Isn’t that why they follow Wayne LaPierre around?
I rest my case. We can save lives by passing reasonable measures to keep guns away from those who shouldn't have them. These measures are not unconstitutional. The second amendment co-exists with reasonable gun laws. Why do the gun rights folks not object to the current system of requirements to get a background check when buying a gun from a licensed dealer? They subject themselves to this terribly inconvenient practice daily. They go to local law enforcement for their permits to acquire and permits to carry their guns. They already comply with many common sense measures. They claim to be law abiding. If so, why object to keeping those who aren't from getting and using guns that kill innocent people? Why? Why? I have heard no good answers. The time is now to act. The time is past for far too many innocent victims. The country came to an agreement on 12/14 when 20 little children were massacred. The country is saying that these children and the many other victims including the almost 2000 who have been shot and killed since 12/14 deserve a vote. The country is telling their local, state and federal politicians to stop pandering to the NRA lobbyists, whose views have become increasingly irrelevant and strident, and do the right thing. Surely we are better than this as a country. Let's get to work.


  1. If Newtown was the turning point on this issue then why are none of the laws being proposed ones that would have prevented this shooting? He stole the gun from his mom. And it's obvious that even if he had stolen non-assault weapons from his mom, he could have done equivalent damage. The Virginia Tech shooter used handguns with 10-round magazines to kill 32 and injure 17.

    1. The Newtown shooting was a turning point because it was just one a series of mass shootings that caught the national attention. The public has supported reasonable gun laws for many years but found their voice on 12/14. Everyone knows that these laws won't stop all shootings from happening. But we have to do something to stop some of the shootings. After Virginia Tech, we have attempted to tighten up the sending of mental health records to NICS. That could be stopping a shooting or two. WE are going to do everything we can, including background checks. Adam Lanza knew he couldn't pass a background check. So he stole his guns from his mother. The other thing the Newtown shooting did was call attention to how dangerous it is to have loaded guns around a house where vulnerable adults live ( or children). You guys don't want to do anything to stop anybody because not every law applies to each situation. The public is on to you. We are going to start passing laws to try to stop at least some of the shootings. If the 21st child had been your own, you would think differently. The 13th bullet in the Tucson shooting was for 9 year old Kristina Taylor Green. If Loughner had only had 10 rounds that day, Kristina Taylor Green would be alive. If she were you child, do you think having only 10 rounds would make a difference? If Cho's name had been in the NICS records and he would have had to work harder to get a gun, do you think that could have make a difference? If we required background checks on all guns sales and Cho had been turned away from a licensed or and private seller and could not have gotten his guns, do you think it would have made a difference? Sure it would have. So stop trying to make excuses. There are none. WE can save some lives here. Why do you object to that?

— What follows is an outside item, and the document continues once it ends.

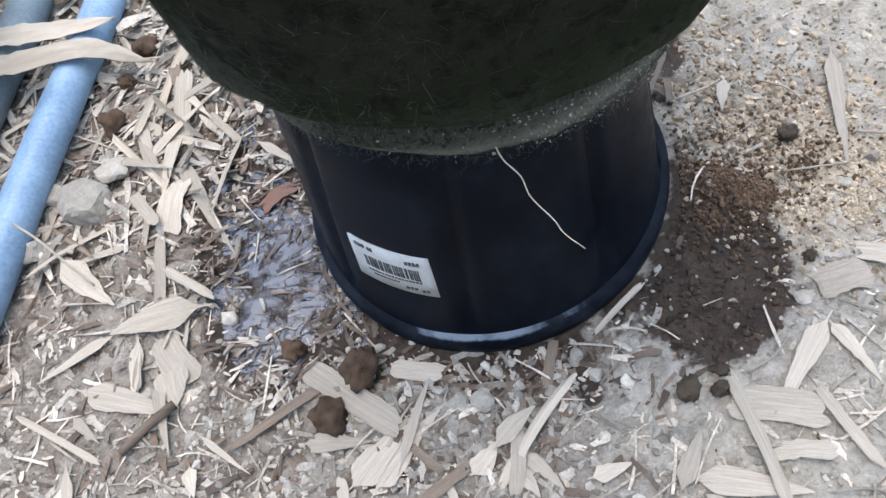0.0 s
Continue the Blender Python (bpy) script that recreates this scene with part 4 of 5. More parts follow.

  2. I just wanted to let the author know I appreciate you taking the time to blog about this and for having the courage to take a stand against a frequently irrational group. I have been following you the last couple months and you have inspired me to be more active and work for change. I look forward to reading more blogs and sharing them with those who will listen. Thanks a million.

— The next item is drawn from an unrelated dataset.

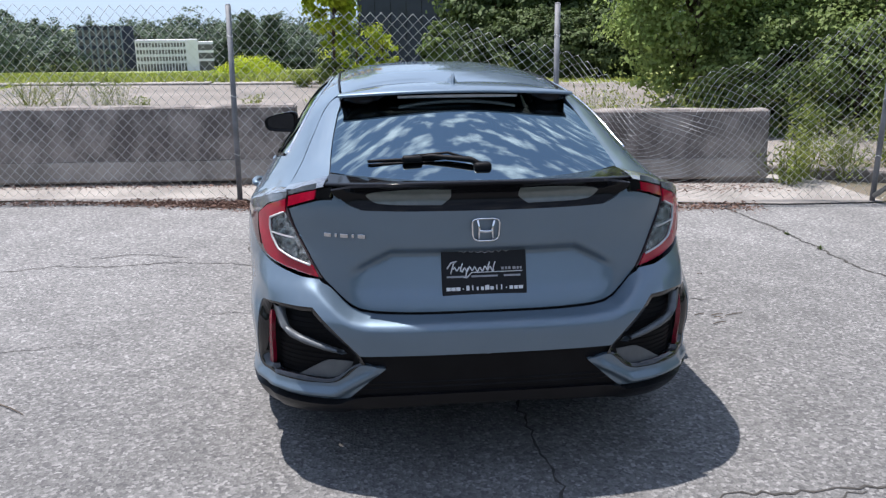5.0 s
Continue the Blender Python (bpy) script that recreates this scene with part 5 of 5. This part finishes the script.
    rear_pane = outline([(0.30, 1.047), (0.255, 1.15), (0.245, 1.222)], [(0.245, 1.222), (0.46, 1.284), (0.70, 1.316), (0.985, 1.330)], [(0.985, 1.330), (0.945, 1.15), (0.925, 0.998)], [(0.925, 0.998), (0.70, 1.006), (0.45, 1.026), (0.30, 1.047)])
    front_pane = outline([(1.03, 0.992), (1.065, 1.15), (1.10, 1.330)], [(1.10, 1.330), (1.32, 1.318), (1.50, 1.279), (1.67, 1.200), (1.82, 1.100), (1.955, 0.985)], [(1.955, 0.985), (1.78, 0.970), (1.4, 0.978), (1.03, 0.992)])
    quart_pane = outline([(0.02, 1.089), (0.07, 1.145), (0.15, 1.190), (0.215, 1.214)], [(0.215, 1.214), (0.225, 1.15), (0.265, 1.050)], [(0.265, 1.050), (0.09, 1.074), (0.02, 1.089)])
    trim = panel("window_surround", glass, lambda y, z: np.stack([body_x(y, z) - 0.004, y, z], -1), BLACK, car, "gloss black window surround and pillars", 0.03, 0.01, m, holes=(rear_pane, front_pane, quart_pane))
    for name, lp in (("rear_side_window", rear_pane), ("front_side_window", front_pane), ("quarter_window", quart_pane)):
        panel(name, lp, shrink, GLASS_SIDE, car, "clear side window", 0.04, 0.0, m)
    line = outline(DLO_TOP[:-1], DLO_TOP[-2:-1])[: -1]
    top_line = np.array(DLO_TOP)
    t = np.linspace(0, len(DLO_TOP) - 1, 70)
    fine = np.array([np.interp(t, range(len(DLO_TOP)), top_line[:, c]) for c in (0, 1)]).T
    strip("bright_strip", fine + np.array([0, 0.003]), lambda y, z: np.stack([body_x(y, z) - 0.001, y, z], -1), 0.013, 0.0, BRIGHT_TRIM, trim, m, "chrome strip over the windows")
    panel("bright_corner", outline([(-0.062, 1.093), (0.0, 1.120), (0.06, 1.150)], [(0.06, 1.150), (0.03, 1.105), (0.018, 1.086)], [(0.018, 1.086), (-0.062, 1.093)]), side_skin, BRIGHT_TRIM, trim, "chrome corner behind the quarter window", 0.015, 0.004, m, proud=0.002)
    low_line = np.array(DLO_LOW)
    t = np.linspace(0, len(DLO_LOW) - 1.6, 50)
    fine = np.array([np.interp(t, range(len(DLO_LOW)), low_line[:, c]) for c in (0, 1)]).T
    strip("sill_strip", fine, lambda y, z: np.stack([body_x(y, z) - 0.002, y, z], -1), 0.014, 0.0, BLACK, trim, m)
    # door mirror on its stalk
    shape = np.array([(-0.098, 0.058), (-0.06, 0.070), (0.085, 0.040), (0.118, 0.012), (0.112, -0.038), (0.078, -0.060), (-0.075, -0.066), (-0.100, -0.040)])
    for _ in range(2):  # cut the corners round
        nxt = np.roll(shape, -1, 0)
        shape = np.stack([0.8 * shape + 0.2 * nxt, 0.2 * shape + 0.8 * nxt], 1).reshape(-1, 2)
    depth = [(-0.030, 0.90), (-0.040, 0.95), (-0.034, 1.0), (0.015, 0.99), (0.055, 0.86), (0.082, 0.62), (0.094, 0.30)]
    ring = np.array([np.stack([shape[:, 0] * k, np.full(len(shape), d), shape[:, 1] * k], 1) for d, k in depth])
    nn = len(shape)
    ids = np.arange(len(depth) * nn).reshape(len(depth), nn)
    quads = np.stack([ids[:-1], ids[1:], np.roll(ids, -1, 1)[1:], np.roll(ids, -1, 1)[:-1]], -1).reshape(-1, 4)
    bm = bmesh.new()
    bv = [bm.verts.new(v) for v in ring.reshape(-1, 3)]
    for f4 in quads:
        bm.faces.new([bv[j] for j in f4])
    bm.faces.new([bv[j] for j in ids[-1]]), bm.faces.new([bv[j] for j in ids[0]][::-1])
    bmesh.ops.recalc_face_normals(bm, faces=bm.faces)
    mirror = part("door_mirror", bm, BLACK, car, "gloss black door mirror", True)
    mirror.matrix_world = pose(sign * 0.922, 1.86, 1.012, 0, 0, sign * 6) @ Matrix.Diagonal((sign, 1, 1, 1))
    bm = bmesh.new()
    bm.faces.new([bm.verts.new((u * 0.80 + 0.004, -0.0325, w * 0.76 + 0.006)) for u, w in shape])
    g = part("mirror_glass", bm, DARK_MIRROR, mirror, "mirror glass")
    stalk = tube_bm([(0.80, 1.90, 0.985), (0.85, 1.89, 0.975), (0.92, 1.87, 0.975)], [0.035, 0.026, 0.028], 10)
    bmesh.ops.transform(stalk, matrix=Matrix.Diagonal((sign, 1, 1, 1)), verts=stalk.verts)
    part("mirror_stalk", stalk, BLACK, car, "", True)
    # mud flap behind the rear wheel, arch liners
    for cy, lab in ((0.0, "rear"), (AXLE_F, "front")):
        flap = outline([(cy - 0.385, 0.20), (cy - 0.376, 0.33), (cy - 0.362, 0.47)], [(cy - 0.362, 0.47), (cy - 0.338, 0.47)], [(cy - 0.338, 0.47), (cy - 0.312, 0.33), (cy - 0.295, 0.19)], [(cy - 0.295, 0.19), (cy - 0.385, 0.20)])
        panel("mud_flap", flap, lambda y, z: np.stack([np.maximum(body_x(y, np.maximum(z, 0.3)), 0.85) - 0.004, y, z], -1), MATT, car, "black mud flap", 0.03, 0.09, m)
        a = np.radians(np.linspace(-25, 205, 24))
        v = np.concatenate([np.stack([np.full(24, w * sign), cy + 0.375 * np.cos(a), TYRE_R + 0.375 * np.sin(a)], 1) for w in (0.868, 0.60)] + [np.stack([np.full(24, 0.60 * sign), cy + 0.02 * np.cos(a), TYRE_R + 0.02 * np.sin(a)], 1)])
        i = np.arange(23)
        f = np.concatenate([np.stack([i, i + 1, i + 25, i + 24], 1), np.stack([i + 24, i + 25, i + 49, i + 48], 1)])
        mesh_of("arch_liner", v, f, CABIN, car, "", True)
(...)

    1. Thank you. I appreciate the comments and hope you will be active in getting something to change regarding gun laws.

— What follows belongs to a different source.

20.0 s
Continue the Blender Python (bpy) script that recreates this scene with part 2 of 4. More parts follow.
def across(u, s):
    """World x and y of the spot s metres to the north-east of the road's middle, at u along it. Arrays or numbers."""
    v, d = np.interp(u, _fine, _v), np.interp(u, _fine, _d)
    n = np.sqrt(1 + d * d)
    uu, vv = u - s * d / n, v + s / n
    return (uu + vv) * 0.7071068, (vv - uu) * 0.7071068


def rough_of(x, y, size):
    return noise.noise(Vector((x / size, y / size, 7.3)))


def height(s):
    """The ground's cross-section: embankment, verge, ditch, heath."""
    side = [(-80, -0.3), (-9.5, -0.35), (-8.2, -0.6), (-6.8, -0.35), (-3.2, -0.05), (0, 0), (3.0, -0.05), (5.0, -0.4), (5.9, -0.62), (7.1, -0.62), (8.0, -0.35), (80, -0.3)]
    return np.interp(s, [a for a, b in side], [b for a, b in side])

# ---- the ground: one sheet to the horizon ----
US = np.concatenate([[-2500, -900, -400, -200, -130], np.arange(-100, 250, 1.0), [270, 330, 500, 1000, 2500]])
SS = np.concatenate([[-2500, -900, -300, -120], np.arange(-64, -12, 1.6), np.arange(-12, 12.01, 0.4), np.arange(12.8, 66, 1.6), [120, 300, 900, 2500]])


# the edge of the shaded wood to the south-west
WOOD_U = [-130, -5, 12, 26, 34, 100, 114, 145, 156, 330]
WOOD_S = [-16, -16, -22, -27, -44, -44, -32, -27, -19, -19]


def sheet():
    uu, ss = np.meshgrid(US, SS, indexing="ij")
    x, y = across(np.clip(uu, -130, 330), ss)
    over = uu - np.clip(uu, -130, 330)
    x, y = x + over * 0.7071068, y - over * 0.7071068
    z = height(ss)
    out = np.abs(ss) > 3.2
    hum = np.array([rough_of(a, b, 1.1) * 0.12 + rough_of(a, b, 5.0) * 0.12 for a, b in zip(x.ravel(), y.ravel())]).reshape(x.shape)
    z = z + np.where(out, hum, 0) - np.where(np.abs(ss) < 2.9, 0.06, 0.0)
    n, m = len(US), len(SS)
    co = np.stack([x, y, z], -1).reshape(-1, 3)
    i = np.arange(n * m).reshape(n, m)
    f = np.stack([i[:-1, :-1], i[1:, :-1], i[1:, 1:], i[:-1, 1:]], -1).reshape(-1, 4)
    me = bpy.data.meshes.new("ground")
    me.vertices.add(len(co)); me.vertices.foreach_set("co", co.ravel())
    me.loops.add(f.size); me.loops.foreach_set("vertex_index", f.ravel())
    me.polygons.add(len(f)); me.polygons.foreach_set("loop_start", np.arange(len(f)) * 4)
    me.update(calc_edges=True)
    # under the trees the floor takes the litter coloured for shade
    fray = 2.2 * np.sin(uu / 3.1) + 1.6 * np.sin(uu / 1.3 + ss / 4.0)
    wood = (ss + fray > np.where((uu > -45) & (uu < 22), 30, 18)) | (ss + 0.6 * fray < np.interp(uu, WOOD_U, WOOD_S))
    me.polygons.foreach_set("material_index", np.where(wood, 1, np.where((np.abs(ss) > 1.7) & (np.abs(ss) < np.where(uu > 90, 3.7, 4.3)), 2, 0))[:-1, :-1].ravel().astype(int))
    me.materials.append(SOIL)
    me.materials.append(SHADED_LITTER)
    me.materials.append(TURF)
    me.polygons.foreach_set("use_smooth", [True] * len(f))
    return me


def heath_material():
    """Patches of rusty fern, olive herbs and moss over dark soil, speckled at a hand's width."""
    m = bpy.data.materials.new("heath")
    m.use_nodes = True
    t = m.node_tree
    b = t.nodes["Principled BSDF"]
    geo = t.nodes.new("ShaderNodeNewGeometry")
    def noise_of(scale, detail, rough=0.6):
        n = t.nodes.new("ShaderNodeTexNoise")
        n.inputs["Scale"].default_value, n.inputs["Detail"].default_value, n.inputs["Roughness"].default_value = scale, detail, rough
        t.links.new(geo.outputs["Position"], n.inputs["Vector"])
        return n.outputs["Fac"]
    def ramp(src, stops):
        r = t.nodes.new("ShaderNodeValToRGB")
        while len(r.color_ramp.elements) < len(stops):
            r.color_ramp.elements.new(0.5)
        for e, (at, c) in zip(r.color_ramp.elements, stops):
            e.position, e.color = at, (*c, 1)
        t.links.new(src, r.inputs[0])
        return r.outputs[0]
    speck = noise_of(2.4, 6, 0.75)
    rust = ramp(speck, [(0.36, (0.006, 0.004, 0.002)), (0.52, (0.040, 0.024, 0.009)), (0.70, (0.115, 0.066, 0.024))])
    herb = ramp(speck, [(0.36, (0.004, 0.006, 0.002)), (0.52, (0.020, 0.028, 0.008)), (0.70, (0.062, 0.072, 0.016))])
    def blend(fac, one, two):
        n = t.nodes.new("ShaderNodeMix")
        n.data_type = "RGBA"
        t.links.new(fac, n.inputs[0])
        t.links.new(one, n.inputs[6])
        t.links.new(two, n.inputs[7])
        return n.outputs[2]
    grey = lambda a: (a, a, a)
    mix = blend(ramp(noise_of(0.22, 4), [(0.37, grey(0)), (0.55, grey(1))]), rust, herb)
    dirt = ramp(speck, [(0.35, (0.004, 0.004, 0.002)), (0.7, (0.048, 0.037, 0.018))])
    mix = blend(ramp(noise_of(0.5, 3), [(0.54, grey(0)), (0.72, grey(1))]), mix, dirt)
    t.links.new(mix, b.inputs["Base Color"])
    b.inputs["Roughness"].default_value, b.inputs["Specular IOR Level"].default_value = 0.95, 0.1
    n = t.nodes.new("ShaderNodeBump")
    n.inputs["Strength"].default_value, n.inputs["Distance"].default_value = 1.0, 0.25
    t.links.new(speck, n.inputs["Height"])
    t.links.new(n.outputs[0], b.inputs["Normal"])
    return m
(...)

  3. "Why do they want to attend our events? I'm just asking."



    As you can see, it happens to both sides.

    "I wonder if anyone thought about how easy it would be for someone sitting close by to reach over and grab the gun?"

    As we have discussed before, it happens to both law enforcement and civilians. It almost always ends badly for the person who does the grabbing, since anyone trying to grab someone's weapon can reasonably be assumed to intend to use it on the person being attacked.
    That is why most permit holders carry concealed, although in Minnesota, that is up to the individual to decide. As a rule, police officers dont have the option, since they have to be visible.

    1. You know, Mark, I might even find it preferable to have the pro gun activists be public in their protests. We have had that happen, too, of course, many times and it happens many more times to folks on the side of reasonable gun laws than on the other side. The rudeness and sneakiness and name calling is what I am talking about here, There is no comparison to the the comments and threats coming from the side of the gun rights extremists to the side of gun violence prevention.

  4. "If it saves just one life" seems to be your mantra.

    I take it, therefore, that you are in favor of waterboarding?

    1. This ranks up there with one of the stupidest comments ever made on my blog.

  5. As a British gun owner and shooter, I can sympathise with your position. However, in a country of over 60 million inhabitants, even with strict gun laws (since 1920) we have gun outrages about once a decade. Everytime one happens they ban another category of guns - often including those not used in the massacre and, in some instances, configurations that had never been used in the commissioning of ANY crime. What legislators know is that, if they make it more difficult to own guns, they will make the gun lobby smaller and less able to protect our rights/privileges from ever more restrictions. This has manifested itself most recently in Scotland in an effort to effectively ban anyone from owning low-powered air rifles unless they can meet the conditions for a centrefire or rimfire rifle. Since target shooting is only allowed as a member of a Home Office certified club on an approved range (which are very rare in rural Scotland) and many shooters don't have hunting permissions, or want to hunt, this is effectively a ban. It will prevent new shooters coming into the sport by what was easily the most accessible route. The air rifles will still be out there in their millions with criminals and idiots abusing them and only the law abiding will have been affected. The answer to gun laws that do not work, as ever, will be more gun laws.

    1. Yes, and isn't it interesting that gun deaths in England and the UK in general are just a mere fraction of what they are in the U.S. That is because your country has decided that, in response to problems presented with gun crimes and gun deaths, it's a good idea to institute laws to make the public safer. And it has worked.
      Gun homicide in the UK is .04 per 100,000

      The U.S.? 3.6 per 100,000

      Making it harder to get guns for everyone, including criminals, has the effect of making it harder to shoot people.